I do not accept the applicant’s arguments. The record at issue is a copy of the final affidavit that was sworn by the relevant official. It was, at all times, a record created by the CSSO and was filed by the CSSO with the courts, notwithstanding that the relevant official may have had input to the final draft. I find that the record at issue was created by the CSSO. I am also satisfied that it does not relate to general administration.
While the Act is silent on the meaning of general administration, this Office considers that it refers to records which concern the management of the Office such as records relating to personnel, pay matters, recruitment, accounts, information technology, accommodation, internal organisation, office procedures and the like. I am satisfied that it does not refer to records relating to matters concerning the core business of the Office, such as advising on legislation or managing litigation. I find, therefore, that section 42(f) applies to the record.

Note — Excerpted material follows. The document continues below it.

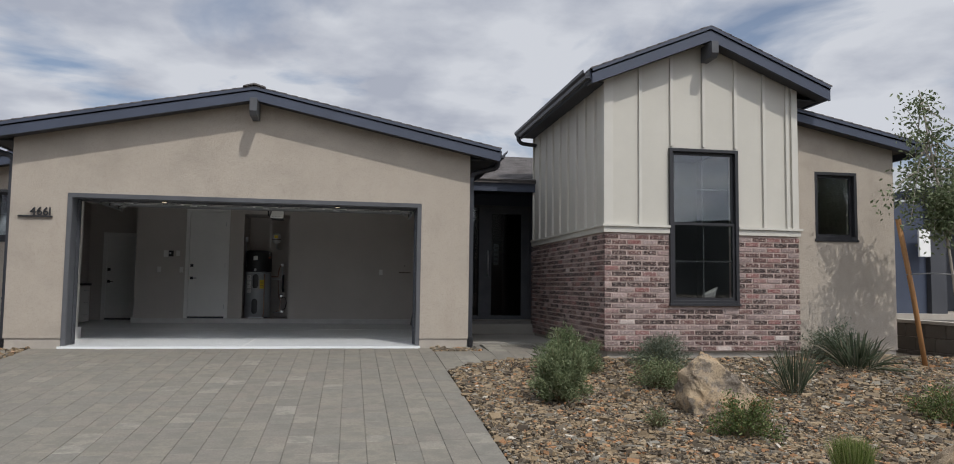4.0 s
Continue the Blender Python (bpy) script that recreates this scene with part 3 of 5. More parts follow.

Having carried out a review under section 22(2) of the FOI Act, I hereby affirm the Department’s decision to refuse access to the record at issue under section 42(f) of the Act.
Section 24 of the FOI Act sets out detailed provisions for an appeal to the High Court by a party to a review, or any other person affected by the decision. In summary, such an appeal, normally on a point of law, must be initiated not later than four weeks after notice of the decision was given to the person bringing the appeal.